# start of Records provided
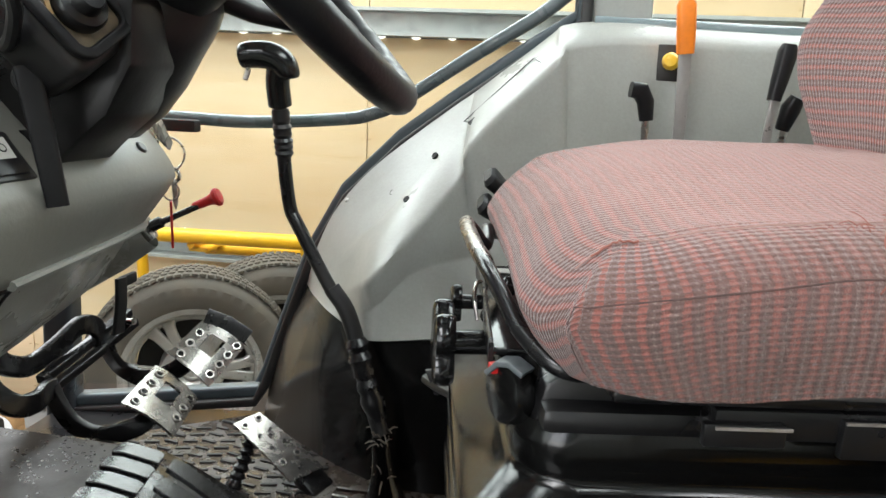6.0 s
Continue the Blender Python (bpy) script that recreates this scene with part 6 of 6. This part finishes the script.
# ---- side console controls ----
quad = thing("lever_quadrant", "light grey lever quadrant with curved slots and dial", "control panel", (0.73, 2.28, 1.45))
Q = [[(0.700, 2.325, 1.440), (0.735, 2.245, 1.440), (0.775, 2.165, 1.440)], [(0.722, 2.345, 1.52), (0.752, 2.27, 1.52), (0.79, 2.19, 1.52)], [(0.765, 2.375, 1.60), (0.79, 2.30, 1.60), (0.825, 2.22, 1.60)], [(0.83, 2.405, 1.66), (0.85, 2.33, 1.66), (0.88, 2.25, 1.66)], [(0.93, 2.42, 1.70), (0.94, 2.35, 1.70), (0.96, 2.27, 1.70)]]
Qd = dense(Q, 5, 5)
part("panel", sheet(Qd, 0.006), TRIM, quad, "light grey moulded panel")
for col in (2, 4, 6):
    part("slot", sweep([Qd[i][col] + Vector((-0.006, -0.004, 0.004)) for i in range(5, 17)], slab(0.006, 0.003), (-0.6, -0.5, 0.6)), INK, quad, "black lever slot")
for col in (3, 5):
    for i in range(4):
        part("scale_mark", moved(box(0, 0, 0, 0.009, 0.004, 0.002), Matrix.Translation(Qd[5 + i][col] + Vector((-0.007, -0.004, 0.003))) @ turned(0, -50, -20)), WHITE, quad)
part("dial", lathe([(0, 0.022), (0.009, 0.022), (0.012, 0.018), (0.015, 0.004), (0.017, 0.0)], (0.728, 2.235, 1.492), (-0.8, -0.5, 0.35), 8), BLACK, quad, "black pointer dial")
part("dial_label", moved(box(0, 0, 0, 0.002, 0.026, 0.026), Matrix.Translation((0.722, 2.246, 1.461)) @ turned(0, 12, 25)), INK, quad, "square black and yellow label")
part("dial_label_mark", moved(box(0, 0, 0, 0.002, 0.020, 0.006, 0, turned(40, 0, 0)), Matrix.Translation((0.7205, 2.2455, 1.461)) @ turned(0, 12, 25)), YELLOW_KNOB, quad)
for x, y, z in ((0.712, 2.29, 1.452), (0.742, 2.225, 1.452)):
    part("panel_screw", screw(x - 0.004, y - 0.002, z, (-0.9, -0.4, 0.1), 0.005, 0.002), METAL, quad)


def paddle_lever(foot, tip, label):
    ob = thing("control_lever", label, "lever", foot, "hydraulic levers")
    foot, tip = Vector(foot), Vector(tip)
    part("stem", sweep([foot, foot.lerp(tip, 0.55)], slab(0.014, 0.006, 0.002)), BLACK, ob)
    part("grip", sweep([foot.lerp(tip, 0.38), foot.lerp(tip, 0.55), foot.lerp(tip, 0.80), tip, tip + (tip - foot) * 0.05], slab(0.044, 0.021, 0.009), (0.2, -0.3, 0.9), scale=[0.40, 0.62, 1.0, 1.18, 0.80]), SOFT_BLACK, ob, "black moulded paddle grip")
    return ob


paddle_lever((0.800, 2.310, 1.625), (0.706, 2.268, 1.716), "black paddle lever on the quadrant, pushed forward")
paddle_lever((0.800, 2.270, 1.605), (0.700, 2.236, 1.678), "black paddle lever beside the seat, pushed forward")
hand = thing("hand_brake", "hand brake with pale steel blade and orange grip", "lever", (1.01, 2.40, 1.75))
part("blade", sweep([(1.015, 2.425, 1.60), (1.012, 2.405, 1.76), (1.008, 2.395, 1.85), (1.003, 2.385, 1.94)], slab(0.020, 0.006, 0.001), (0, 1, 0)), PLATE, hand)
part("grip", sweep([(1.004, 2.387, 1.925), (1.001, 2.382, 1.96), (0.996, 2.375, 2.0), (0.994, 2.373, 2.010)], slab(0.030, 0.022, 0.007), (0, 1, 0), scale=[0.92, 1, 1, 0.6]), ORANGE, hand, "orange plastic grip")
pto = thing("pto_knob", "yellow push knob on a dark metal plate", "knob", (0.99, 2.44, 1.91))
part("plate", box(0.992, 2.449, 1.912, 0.048, 0.004, 0.062, 0.002), ENGINE, pto)
part("knob", lathe([(0, 0.034), (0.010, 0.032), (0.0145, 0.024), (0.0145, 0.014), (0.008, 0.008), (0.006, 0.0)], (0.992, 2.446, 1.912), (-0.2, -1, 0.1), 20), YELLOW_KNOB, pto)
spool = thing("spool_lever", "short lever with an angled black grip", "lever", (0.95, 2.36, 1.80))
part("stem", rod((0.962, 2.40, 1.62), (0.948, 2.366, 1.835), 0.006), METAL, spool)
part("grip", sweep([(0.950, 2.367, 1.815), (0.946, 2.364, 1.845), (0.936, 2.360, 1.862), (0.920, 2.357, 1.864)], slab(0.028, 0.026, 0.009), (0, 1, 0), scale=[0.8, 1.0, 1.1, 0.9]), SOFT_BLACK, spool)
spool2 = thing("spool_lever", "tall lever with a black grip on a pale blade", "lever", (1.14, 2.35, 1.75))
part("blade", sweep([(1.125, 2.40, 1.60), (1.135, 2.345, 1.77), (1.143, 2.348, 1.87)], slab(0.014, 0.006, 0.001), (0, 1, 0)), PLATE, spool2)
part("grip", sweep([(1.140, 2.347, 1.855), (1.146, 2.349, 1.89), (1.152, 2.350, 1.93), (1.153, 2.350, 1.942)], slab(0.026, 0.024, 0.009), (0, 1, 0), scale=[0.8, 1.0, 1.15, 0.8]), SOFT_BLACK, spool2)
spool3 = thing("spool_lever", "low lever with a rounded black grip", "lever", (1.17, 2.38, 1.75))
part("stem", rod((1.16, 2.42, 1.62), (1.172, 2.375, 1.82), 0.006), METAL, spool3)
part("grip", sweep([(1.168, 2.380, 1.81), (1.175, 2.372, 1.845), (1.182, 2.368, 1.862)], slab(0.028, 0.026, 0.010), (0, 1, 0), scale=[0.8, 1.1, 0.8]), SOFT_BLACK, spool3)
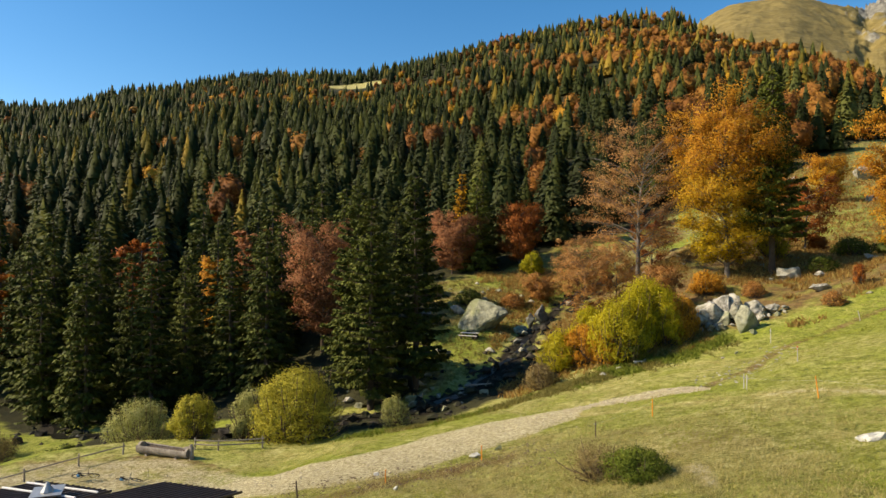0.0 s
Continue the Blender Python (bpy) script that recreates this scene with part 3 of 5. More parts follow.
wx, wy = wood_sites(-52, 40.5, 104, 138, 7.4, 0.0058, rng, 1.25)
w2 = slope_sites(-46, 40.5, 140, 1480, 8.2, 3.0, rng)
wx, wy = np.concatenate([wx, w2[0]]), np.concatenate([wy, w2[1]])
waz = np.degrees(np.arctan2(wx, wy))
wr = np.hypot(wx, wy)
foot_r, crest_r = np.interp(waz, FOOT_AZ, FOOT_R), np.interp(waz, RIDGE_AZ, RIDGE_R)
keep = (wr > foot_r + 6) & (wr < crest_r + 25)
keep &= ~((waz > 29) & (wr < 235))
keep &= ~((np.abs(waz + 7.8) < 2.4) & (wr > 985) & (wr < 1170))
keep &= rng.uniform(0, 1, len(wx)) < 0.96 - 0.15 * smooth(-6, 8, waz) * (wr > 250)
wx, wy, waz, wr, foot_r, crest_r = wx[keep], wy[keep], waz[keep], wr[keep], foot_r[keep], crest_r[keep]
up_t = (wr - foot_r) / (crest_r - foot_r)
patch = fbm(wx * 0.012, wy * 0.012, 3, 71) * 0.5
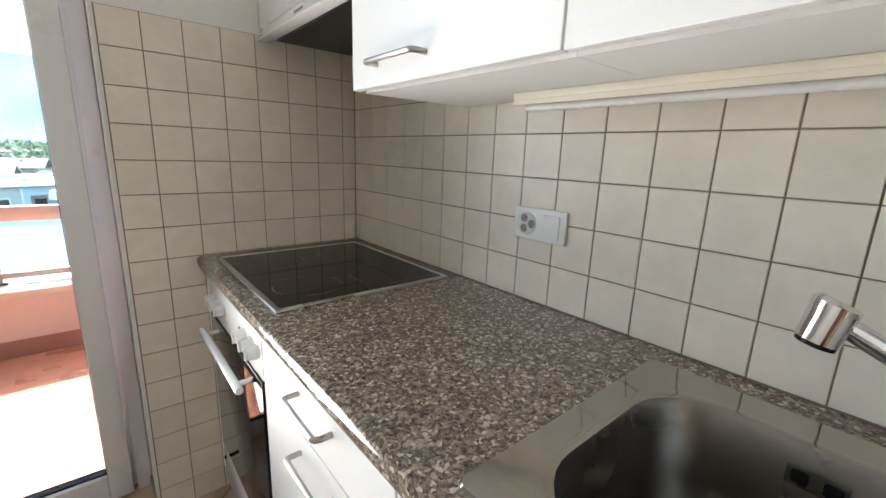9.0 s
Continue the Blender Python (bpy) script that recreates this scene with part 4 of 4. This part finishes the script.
tree(8.6, 154, 0.6, 2.4, "tall", LEAF_D, "dark slender poplar among the roofs", 1800, 0.5, 35, 0.8)
tree(14.5, 118, -1.6, 3.6, "broad", LEAF_G, "round leafy green tree among the roofs", 3200, 0.42, 34, 0.6)


def woods(name, label, area, count, seed, top, material):
    """Far tree tops as one sheet of leaf clumps."""
    rnd = random.Random(seed)
    verts, faces = [], []
    for _ in range(count):
        x, y = area(rnd)
        hh = top(x, y, rnd)
        rr = rnd.uniform(2.2, 4.2)
        for _ in range(70):
            d = Vector((rnd.gauss(0, 1), rnd.gauss(0, 1), rnd.gauss(0, 1))).normalized()
            p = Vector((x, y, hh - rr)) + Vector((d.x * rr, d.y * rr, d.z * rr * 1.1))
            u = Vector((rnd.gauss(0, 1), rnd.gauss(0, 1), rnd.gauss(0, 1))).normalized()
            v = u.cross(d).normalized()
            s = rr * 0.33
            k = len(verts)
            verts += [tuple(p - u * s), tuple(p + v * s * 0.7), tuple(p + u * s), tuple(p - v * s * 0.7)]
            faces.append((k, k + 1, k + 2, k + 3))
    me = bpy.data.meshes.new(name)
    me.from_pydata(verts, [], faces)
    me.materials.append(material)
    return tagged(new(name, me), label, "woods", kind="stuff")


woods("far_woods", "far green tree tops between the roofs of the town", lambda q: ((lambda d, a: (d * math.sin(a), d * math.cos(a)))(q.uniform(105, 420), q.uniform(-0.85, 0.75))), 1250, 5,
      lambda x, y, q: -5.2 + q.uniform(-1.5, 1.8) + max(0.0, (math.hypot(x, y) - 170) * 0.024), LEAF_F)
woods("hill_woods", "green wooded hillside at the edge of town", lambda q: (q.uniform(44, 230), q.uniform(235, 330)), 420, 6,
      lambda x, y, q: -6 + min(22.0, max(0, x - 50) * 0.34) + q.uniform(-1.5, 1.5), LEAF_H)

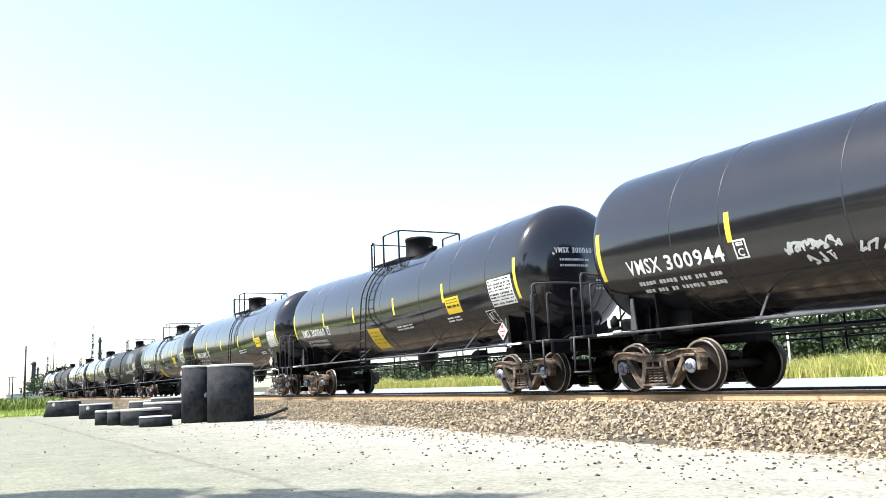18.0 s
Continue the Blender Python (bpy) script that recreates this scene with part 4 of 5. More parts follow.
# end of Records provided
Written exercise | List the lines of the entries that include "script".

Response to the exercise |
Continue the Blender Python (bpy) script that recreates this scene with part 6 of 6. This part finishes the script.
Continue the Blender Python (bpy) script that recreates this scene with part 3 of 5. More parts follow.
Continue the Blender Python (bpy) script that recreates this scene with part 4 of 4. This part finishes the script.
Continue the Blender Python (bpy) script that recreates this scene with part 4 of 5. More parts follow.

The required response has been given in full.